A relação entre passado e presente atravessa toda a obra, mesmo sem ser explicitada. Embora ambientado nos anos 1970, o filme dialoga com as experiências recentes vividas por artistas e intelectuais durante os anos de autoritarismo simbólico e perseguição cultural no Brasil contemporâneo. Essa camada adicional confere ao longa uma ressonância atual, transformando-o em um comentário sutil sobre os ciclos de intolerância que insistem em se repetir.

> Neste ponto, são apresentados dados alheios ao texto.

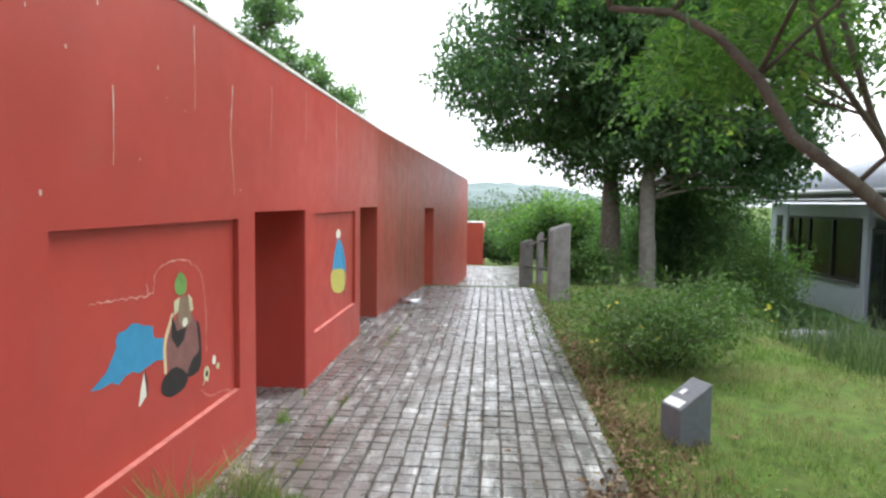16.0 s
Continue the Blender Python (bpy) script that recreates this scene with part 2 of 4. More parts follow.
def grass_mat():
    m, n, l, b = material("grass_blade", 0.6, 0, 0.3)
    rnd = n.new("ShaderNodeNewGeometry").outputs["Random Per Island"]
    v = world_pos(n)
    c = ramp(n, l, rnd, [(0.0, (0.1, 0.2, 0.04)), (0.6, (0.19, 0.33, 0.065)), (0.9, (0.28, 0.42, 0.11)), (1.0, (0.46, 0.4, 0.2))])
    dry = noise_tex(n, l, v, 0.9, 5, 0.65)
    c = mix(n, l, ramp(n, l, dry, [(0.42, grey(0)), (0.6, grey(0.78))]), c, (0.37, 0.35, 0.17))
    tone = noise_tex(n, l, v, 2.3, 3)
    c = mix(n, l, 0.7, c, ramp(n, l, tone, [(0.3, grey(0.6)), (0.7, grey(1.2))]), "MULTIPLY")
    l.new(c, b.inputs["Base Color"])
    t = n.new("ShaderNodeBsdfTranslucent")
    l.new(c, t.inputs["Color"])
    mx = n.new("ShaderNodeMixShader")
    mx.inputs[0].default_value = 0.3
    l.new(b.outputs[0], mx.inputs[1])
    l.new(t.outputs[0], mx.inputs[2])
    l.new(mx.outputs[0], n["Material Output"].inputs["Surface"])
    return m


GRASS = grass_mat()
LUSH = leafy("lush_grass_blade", (0.11, 0.24, 0.06), (0.23, 0.4, 0.11), (0.4, 0.38, 0.18), 0.55, 0.4)
CHROME = plain("brushed_silver", (0.6, 0.61, 0.63), 0.36, 0.1, 40, 0.5, 0.05, 0.9)
GLASS_DARK = plain("dark_window_glass", (0.03, 0.035, 0.04), 0.08, 0.2, 2, 0.6, 0)
FRAME = plain("dark_window_frame", (0.05, 0.045, 0.04), 0.5, 0.2, 10)
CURTAIN = plain("rust_curtain", (0.12, 0.05, 0.038), 0.9, 0.3, 6)
TWIG = plain("dead_twig", (0.12, 0.075, 0.05), 0.9, 0.4, 20)
LITTER = leafy("leaf_litter", (0.10, 0.06, 0.035), (0.30, 0.2, 0.11), (0.4, 0.33, 0.2), 0.9, 0.05)

ROOFLIGHT = plain("pale_roof_sheet", (0.42, 0.45, 0.5), 0.35, 0.15, 3, 0.5)
SOOT = plain("dark_stain", (0.06, 0.05, 0.042), 0.95, 0.5, 25)
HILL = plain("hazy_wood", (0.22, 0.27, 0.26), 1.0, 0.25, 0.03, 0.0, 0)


def glass_mat():
    m, n, l, b = material("window_glass", 0.02, 0, 0.5)
    b.inputs["Transmission Weight"].default_value = 1.0
    b.inputs["Base Color"].default_value = (0.85, 0.9, 0.9, 1)
    return m


GLASS = glass_mat()


def worn(name, col, lo, hi, most=1.0, scale=9.0):
    """Paint that thins out in blotches where its mesh's wear value falls."""
    m, n, l, b = material(name, 0.62, 0, 0.25)
    v = world_pos(n)
    at = n.new("ShaderNodeAttribute")
    at.attribute_name = "wear"
    nz = noise_tex(n, l, v, scale, 6, 0.7)
    add = n.new("ShaderNodeMath")
    add.operation = "MULTIPLY_ADD"
    l.new(nz, add.inputs[0])
    add.inputs[1].default_value = 1.1
    l.new(at.outputs["Fac"], add.inputs[2])
    l.new(mix(n, l, 0.5, col, ramp(n, l, noise_tex(n, l, v, 30, 4), [(0.3, grey(0.75)), (0.7, grey(1.2))]), "MULTIPLY"), b.inputs["Base Color"])
    tr = n.new("ShaderNodeBsdfTransparent")
    mx = n.new("ShaderNodeMixShader")
    l.new(ramp(n, l, add.outputs[0], [(lo, grey(0)), (hi, grey(most))]), mx.inputs[0])
    l.new(tr.outputs[0], mx.inputs[1])
    l.new(b.outputs[0], mx.inputs[2])
    l.new(mx.outputs[0], n["Material Output"].inputs["Surface"])
    return m


def worn_rings(bm, loops, wear, fill):
    """Rings of one outline at several sizes, each with its wear; the innermost may be filled."""
    lay = bm.verts.layers.float.new("wear")
    rows = []
    for loop, w in zip(loops, wear):
        rows.append([bm.verts.new(p) for p in loop])
        for v in rows[-1]:
            v[lay] = w
    n = len(rows[0])
    for a, b in zip(rows, rows[1:]):
        for i in range(n):
            bm.faces.new((a[i], a[(i + 1) % n], b[(i + 1) % n], b[i]))
    if fill:
        bm.faces.new(rows[0])
    return bm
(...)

Visualmente, o filme se ancora em referências claras ao cinema dos anos 1970, com uso de lentes e movimentos de câmera que evocam uma estética analógica, quase tátil. Os figurinos, os carros e os interiores não funcionam apenas como elementos de época, mas como extensões emocionais dos personagens. Tudo contribui para criar uma sensação de imersão, como se o espectador fosse transportado para um tempo que, embora passado, ainda reverbera no presente.

O Agente Secreto se consolida, assim, como uma das obras mais maduras e contundentes do cinema brasileiro recente. Ao recusar o espetáculo fácil e apostar na delicadeza, na observação e na construção de atmosfera, Kleber Mendonça Filho e Wagner Moura entregam um filme que permanece na memória muito depois dos créditos finais. Não apenas como um relato sobre a ditadura, mas como um lembrete urgente de que a democracia exige vigilância constante e que a arte segue sendo um dos seus instrumentos mais potentes de preservação.